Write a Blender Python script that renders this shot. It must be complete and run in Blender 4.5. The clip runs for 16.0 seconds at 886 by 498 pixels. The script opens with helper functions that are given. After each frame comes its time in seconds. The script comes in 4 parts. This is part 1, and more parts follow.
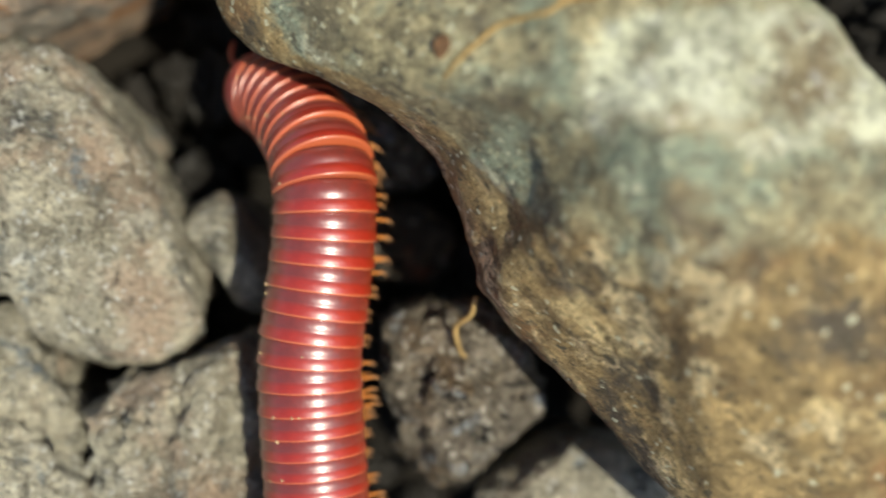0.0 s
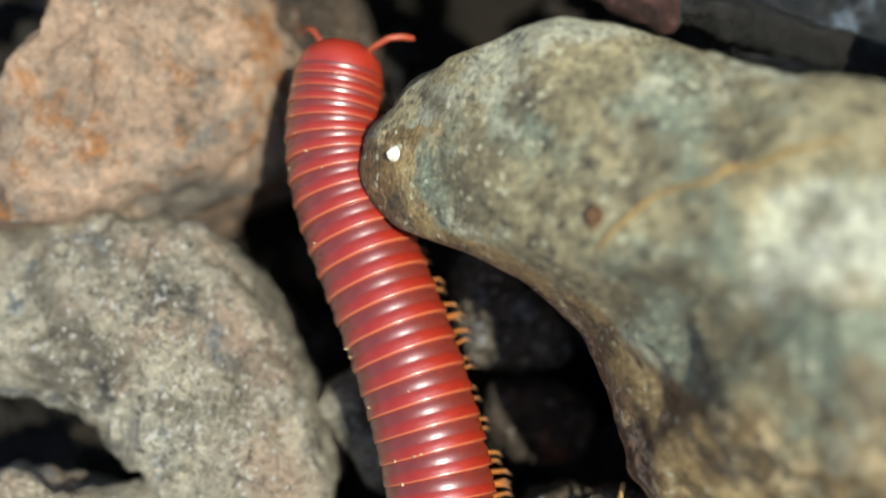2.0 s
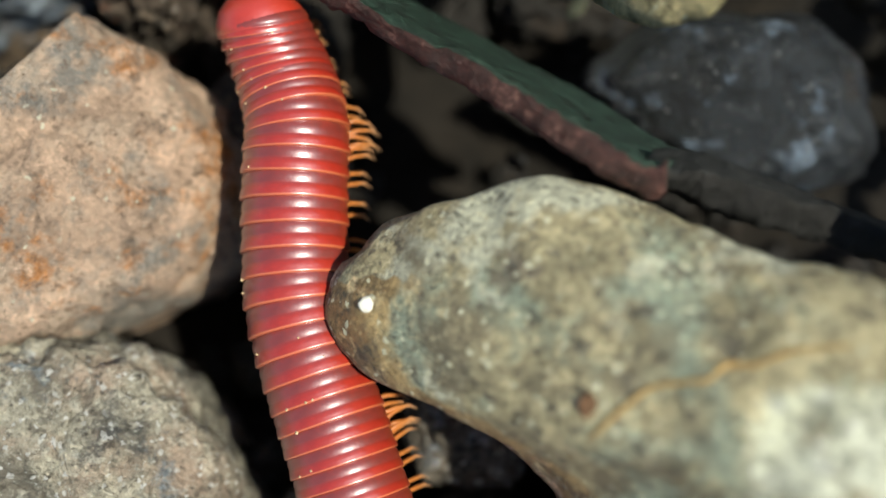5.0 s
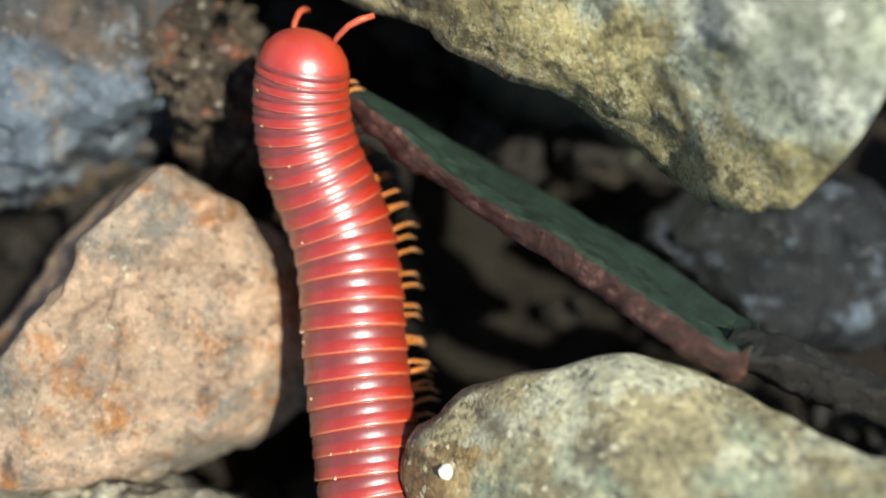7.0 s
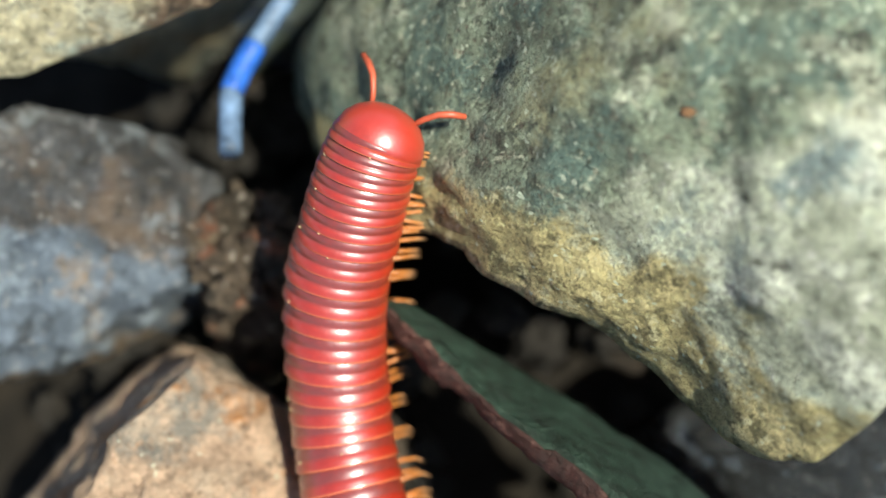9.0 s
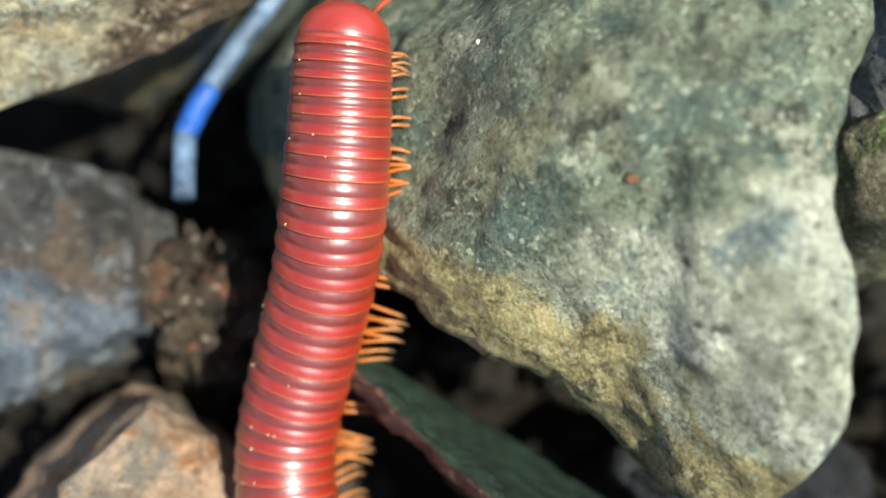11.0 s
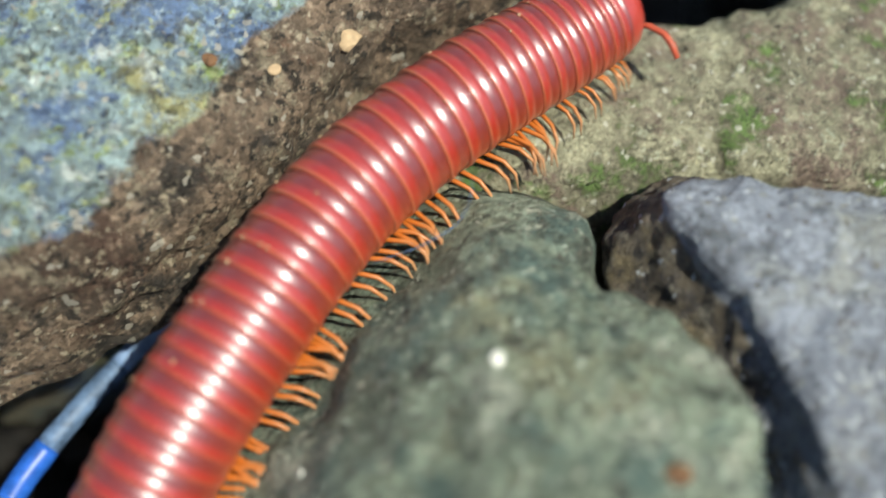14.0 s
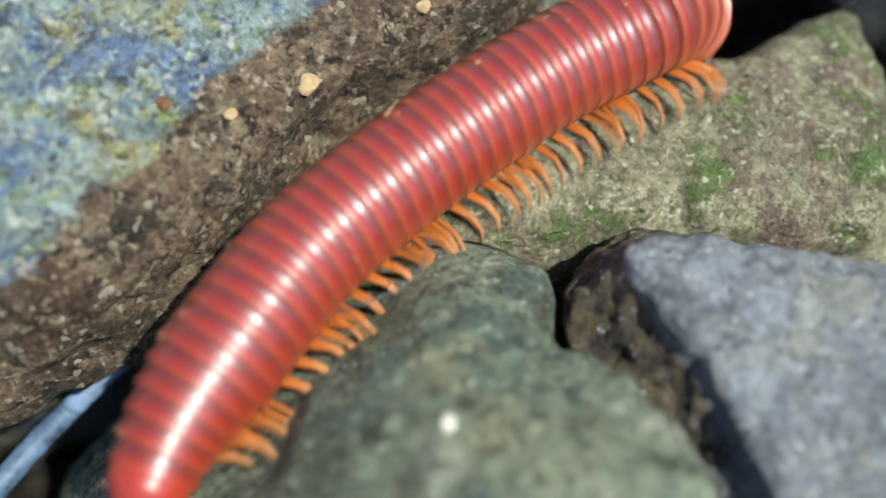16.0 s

### [WORK INSTRUCTIONS]
Omit the pictures, then quote the rest of the material above exactly.

### [ANSWER TO THE EXERCISE]
Write a Blender Python script that renders this shot. It must be complete and run in Blender 4.5. The clip runs for 16.0 seconds at 886 by 498 pixels. The script opens with helper functions that are given. After each frame comes its time in seconds. The script comes in 4 parts. This is part 1, and more parts follow.
0.0 s
2.0 s
5.0 s
7.0 s
9.0 s
11.0 s
14.0 s
16.0 s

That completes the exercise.